Jakarta. Bank Mandiri, Indonesia’s largest lender by assets, has reiterated its support for good corporate governance and environment conservation, in response to a report that claimed it is one of the largest financiers for companies linked to forest degradation in Southeast Asia.
According to the "Forest & Finance" report from Rainforest Action Network, Bank Mandiri disbursed more than $1 billion in loan or underwriting for clients which have been accused of destroying forests in Indonesia, including the Rajawali Group, Salim Group and Sampoerna Agro, between 2010 and 2015.
Bank Mandiri corporate secretary Rohan Hafas, however, said that Bank Mandiri had always set stringent requirements for their clients, scrutinizing administrative legality and good corporate governance of each prospective client.
"We would only finance corporations that have met our requirements and licensing regulations," Rohan said in a text message to The Jakarta Globe on Friday (09/09).

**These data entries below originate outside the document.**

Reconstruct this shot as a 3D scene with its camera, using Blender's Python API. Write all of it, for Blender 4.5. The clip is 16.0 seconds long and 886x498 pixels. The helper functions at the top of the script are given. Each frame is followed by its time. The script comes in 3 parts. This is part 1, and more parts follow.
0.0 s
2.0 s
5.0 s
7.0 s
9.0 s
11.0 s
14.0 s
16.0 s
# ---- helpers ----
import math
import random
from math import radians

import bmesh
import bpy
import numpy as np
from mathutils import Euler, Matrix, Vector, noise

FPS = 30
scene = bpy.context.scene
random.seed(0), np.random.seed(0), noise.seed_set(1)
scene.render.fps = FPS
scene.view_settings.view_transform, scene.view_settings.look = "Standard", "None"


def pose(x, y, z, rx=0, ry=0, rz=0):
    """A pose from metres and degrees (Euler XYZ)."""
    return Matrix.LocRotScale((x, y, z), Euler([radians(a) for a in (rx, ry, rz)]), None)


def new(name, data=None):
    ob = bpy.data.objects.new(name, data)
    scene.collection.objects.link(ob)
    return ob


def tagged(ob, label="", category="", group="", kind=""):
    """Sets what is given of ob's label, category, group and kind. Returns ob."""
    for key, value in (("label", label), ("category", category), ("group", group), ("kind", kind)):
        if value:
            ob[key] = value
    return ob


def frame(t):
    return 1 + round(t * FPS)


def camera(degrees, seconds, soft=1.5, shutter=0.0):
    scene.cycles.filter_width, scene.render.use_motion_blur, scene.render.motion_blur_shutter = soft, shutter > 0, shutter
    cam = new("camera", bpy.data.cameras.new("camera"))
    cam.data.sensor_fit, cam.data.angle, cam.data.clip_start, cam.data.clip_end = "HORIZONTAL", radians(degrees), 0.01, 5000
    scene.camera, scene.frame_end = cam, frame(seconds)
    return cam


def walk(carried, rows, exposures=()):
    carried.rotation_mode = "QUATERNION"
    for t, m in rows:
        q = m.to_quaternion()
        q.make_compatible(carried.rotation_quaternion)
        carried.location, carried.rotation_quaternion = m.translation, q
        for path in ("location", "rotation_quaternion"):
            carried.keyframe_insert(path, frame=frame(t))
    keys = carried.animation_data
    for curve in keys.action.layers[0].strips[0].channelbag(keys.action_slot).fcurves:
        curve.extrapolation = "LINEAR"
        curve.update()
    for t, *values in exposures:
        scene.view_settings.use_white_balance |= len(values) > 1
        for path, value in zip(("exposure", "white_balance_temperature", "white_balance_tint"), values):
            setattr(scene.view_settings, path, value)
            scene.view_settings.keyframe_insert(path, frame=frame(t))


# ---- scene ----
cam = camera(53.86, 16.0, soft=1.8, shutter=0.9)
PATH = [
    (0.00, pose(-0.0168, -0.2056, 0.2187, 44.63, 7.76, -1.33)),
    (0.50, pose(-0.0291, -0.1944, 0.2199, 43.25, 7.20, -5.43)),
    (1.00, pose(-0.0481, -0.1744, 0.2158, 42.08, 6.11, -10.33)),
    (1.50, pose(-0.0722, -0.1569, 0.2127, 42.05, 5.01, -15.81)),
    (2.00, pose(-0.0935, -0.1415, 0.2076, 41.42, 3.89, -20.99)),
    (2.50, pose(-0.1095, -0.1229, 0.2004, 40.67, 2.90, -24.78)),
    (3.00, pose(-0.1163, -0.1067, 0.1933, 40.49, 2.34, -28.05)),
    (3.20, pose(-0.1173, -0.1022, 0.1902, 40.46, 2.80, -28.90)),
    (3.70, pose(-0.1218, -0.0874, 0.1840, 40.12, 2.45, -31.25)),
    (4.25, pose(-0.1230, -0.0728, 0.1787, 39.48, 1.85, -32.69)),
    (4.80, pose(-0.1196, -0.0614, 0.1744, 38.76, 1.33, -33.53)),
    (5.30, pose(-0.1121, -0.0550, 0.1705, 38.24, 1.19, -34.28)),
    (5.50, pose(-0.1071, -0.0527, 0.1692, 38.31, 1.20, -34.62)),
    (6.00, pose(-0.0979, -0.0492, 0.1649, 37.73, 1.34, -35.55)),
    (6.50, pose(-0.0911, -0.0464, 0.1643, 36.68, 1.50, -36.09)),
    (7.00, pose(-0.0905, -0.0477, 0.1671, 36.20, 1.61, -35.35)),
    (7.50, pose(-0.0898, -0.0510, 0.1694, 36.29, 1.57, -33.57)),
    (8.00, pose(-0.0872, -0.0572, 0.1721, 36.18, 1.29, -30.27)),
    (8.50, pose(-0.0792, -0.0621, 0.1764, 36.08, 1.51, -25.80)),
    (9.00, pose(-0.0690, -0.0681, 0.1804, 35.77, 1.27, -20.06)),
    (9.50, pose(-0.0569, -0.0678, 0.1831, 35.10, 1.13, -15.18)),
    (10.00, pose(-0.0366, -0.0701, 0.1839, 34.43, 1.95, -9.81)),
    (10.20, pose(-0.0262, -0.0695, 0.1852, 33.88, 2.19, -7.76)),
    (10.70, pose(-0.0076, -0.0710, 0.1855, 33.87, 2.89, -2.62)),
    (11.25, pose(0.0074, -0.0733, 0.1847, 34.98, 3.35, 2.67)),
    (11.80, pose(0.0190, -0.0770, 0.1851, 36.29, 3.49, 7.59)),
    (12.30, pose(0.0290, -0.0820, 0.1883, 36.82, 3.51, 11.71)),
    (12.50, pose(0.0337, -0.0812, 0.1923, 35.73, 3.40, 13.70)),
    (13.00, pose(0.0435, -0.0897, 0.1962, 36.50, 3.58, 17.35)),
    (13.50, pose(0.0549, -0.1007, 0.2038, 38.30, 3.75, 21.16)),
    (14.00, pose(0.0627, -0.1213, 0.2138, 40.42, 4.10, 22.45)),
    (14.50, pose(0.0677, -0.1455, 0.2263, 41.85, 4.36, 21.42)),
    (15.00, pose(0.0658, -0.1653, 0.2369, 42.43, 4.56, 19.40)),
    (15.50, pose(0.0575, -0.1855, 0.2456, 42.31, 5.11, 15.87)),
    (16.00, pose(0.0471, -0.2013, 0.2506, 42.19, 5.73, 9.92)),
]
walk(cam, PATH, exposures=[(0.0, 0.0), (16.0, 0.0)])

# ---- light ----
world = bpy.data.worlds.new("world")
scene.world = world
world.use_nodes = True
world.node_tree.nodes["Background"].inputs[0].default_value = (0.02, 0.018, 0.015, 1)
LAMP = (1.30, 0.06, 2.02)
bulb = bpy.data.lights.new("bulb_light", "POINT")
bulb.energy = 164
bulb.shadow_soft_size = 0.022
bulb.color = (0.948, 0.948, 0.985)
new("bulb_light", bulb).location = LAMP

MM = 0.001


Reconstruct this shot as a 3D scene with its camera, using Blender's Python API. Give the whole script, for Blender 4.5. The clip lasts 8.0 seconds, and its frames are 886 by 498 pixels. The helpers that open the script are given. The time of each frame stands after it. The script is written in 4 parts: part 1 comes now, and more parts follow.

"We only give loans to plantation firms that have met all the requirements and permits as demanded by the relevant authorities, such as environmental impact assessment (Amdal) and other related permits," Rohan said.
According to Rohan, the bank is fully aware of sensitive environmental issues — one of the major risks in their financial portfolio. "Legality is always a major concern before we decide to disburse a loan," he said.
Adelaide Glover, report program coordinator and researcher at Rainforest Action Network (RAN), said while Mandiri may have enviromentally-friendly policies, the lender had failed to be more transparent regarding the issue.
One of Bank Mandiri clients, Sampoerna Agro, was found guilty of neglect last month in relation to forest fires on a 3,000-hectare concession land in Riau in 2014. The company was ordered to pay more than Rp 1 trillion in fines, the largest ever handed down for causing a forest fire in Indonesia. A report showed Bank Mandiri disbursed a total of $22 million in loans to Sampoerna Agro in 2010 and 2012.
"We looked at Mandiri's publicly available information on [environmental, social and governance] risks and found no information that answers satisfactorily our set of 15 questions [on policy assessment]," Glover said.
The assessments include finding out whether the bank has a publicly available forestry sector-specific safeguard policy, whether it requires clients to undergo regular independent assessment and whether such safeguard policy is applied to all clients within the same business group.
RAN said it will correct its report should the lender identifies errors in the assessment.